China to restrict international TV formats

Rebecca Hawkes
| 21 June 2016

The Chinese Government is to impose limits on the number of international television show adaptations allowed into the market to promote “domestic originality”.

According to a new directive, official approval must now be sought by satellite broadcasters before they air remakes of popular international reality shows, such as The Voice of China, which was based on the ITV-owned Talpa format.

Chinese regulator, the State Administration of Press, Publication, Radio, Film and Television (SAPPRFT), said that local channels were “still too dependent on broadcasting foreign programmes” and lacked originality.

The directive stipulates that Chinese satellite channels can air a maximum of two foreign shows or foreign adaptations each year during the primetime slots of 7.30pm 10.30pm.
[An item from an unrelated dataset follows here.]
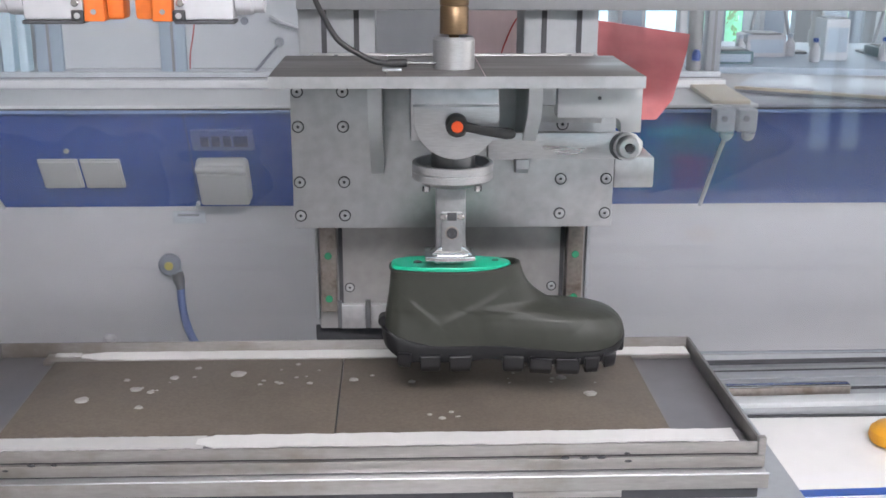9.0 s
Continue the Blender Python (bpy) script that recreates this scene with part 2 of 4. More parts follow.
def rod(r, length, bevel=0.0008):
    b = min(bevel, r * 0.4)
    return [(0, 0), (r - b, 0), (r, b), (r, length - b), (r - b, length), (0, length)]


ALONG_X = Matrix.Rotation(radians(90), 4, "Y")
TO_FRONT = Matrix.Rotation(radians(90), 4, "X")


def shift(x, y, z):
    return Matrix.Translation((x, y, z))


def prism(points, depth, m=Matrix(), bevel=0.001, bm=None):
    """An outline in x and z, pushed out along y."""
    own = bmesh.new()
    f = own.faces.new([own.verts.new((x, 0, z)) for x, z in points])
    out = bmesh.ops.extrude_face_region(own, geom=[f])
    bmesh.ops.translate(own, vec=(0, depth, 0), verts=[v for v in out["geom"] if isinstance(v, bmesh.types.BMVert)])
    bmesh.ops.recalc_face_normals(own, faces=own.faces[:])
    if bevel:
        sharp = [e for e in own.edges if len(e.link_faces) == 2 and e.calc_face_angle(0) > 0.5]
        bmesh.ops.bevel(own, geom=sharp, offset=bevel, segments=2, affect="EDGES", profile=0.5)
    bmesh.ops.transform(own, matrix=m, verts=own.verts[:])
    return own if bm is None else merge(bm, own)


def tube(points, r, n=12, steps=8):
    """A round cable along a smooth line through the points."""
    pts = [Vector(p) for p in points]
    line = []
    for i in range(len(pts) - 1):
        p0, p1, p2, p3 = pts[max(i - 1, 0)], pts[i], pts[i + 1], pts[min(i + 2, len(pts) - 1)]
        for k in range(steps):
            t = k / steps
            line.append(0.5 * (2 * p1 + (p2 - p0) * t + (2 * p0 - 5 * p1 + 4 * p2 - p3) * t * t + (3 * p1 - p0 - 3 * p2 + p3) * t**3))
    line.append(pts[-1])
    own = bmesh.new()
    rings = []
    for i, p in enumerate(line):
        d = (line[min(i + 1, len(line) - 1)] - line[max(i - 1, 0)]).normalized()
        side = d.cross(Vector((0, 1, 0.3))).normalized()
        up = side.cross(d)
        rings.append([own.verts.new(p + r * (math.cos(2 * math.pi * k / n) * side + math.sin(2 * math.pi * k / n) * up)) for k in range(n)])
    for a, b in zip(rings, rings[1:]):
        for k in range(n):
            own.faces.new((a[k], a[(k + 1) % n], b[(k + 1) % n], b[k]))
    own.faces.new(rings[0]), own.faces.new(rings[-1])
    bmesh.ops.recalc_face_normals(own, faces=own.faces[:])
    return own


def mesh_of(name, bm, material, smooth=35):
    me = bpy.data.meshes.new(name)
    bm.to_mesh(me), bm.free()
    me.materials.append(material)
    me.polygons.foreach_set("use_smooth", [True] * len(me.polygons))
    me.set_sharp_from_angle(angle=radians(smooth))
    return me


def part(name, bm, material, parent=None, label="", smooth=35):
    """One mesh under its thing; the thing's base pose is taken off, so bm is in world metres."""
    ob = new(name, mesh_of(name, bm, material, smooth))
    if parent:
        ob.parent = parent
        base = parent
        off = Matrix()
        while base:
            off = off @ Matrix.Translation(base.location)
            base = base.parent
        ob.data.transform(off.inverted())
    if label:
        ob["label"] = label
    return ob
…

Any channel flouting the rule will be banned from all foreign imports for a year.

“Only domestically invented TV programmes in the Chinese cultural tradition can properly convey the Chinese Dream, core socialist values, patriotism and Chinese traditions...Audiences are craving more Chinese original programmes,” said the SAPPRFT statement.

These latest restrictions follow a crackdown in March on content the regulator deems “vulgar, immoral and unhealthy,” such as depictions of smoking, drinking, adultery, homosexuality and reincarnation.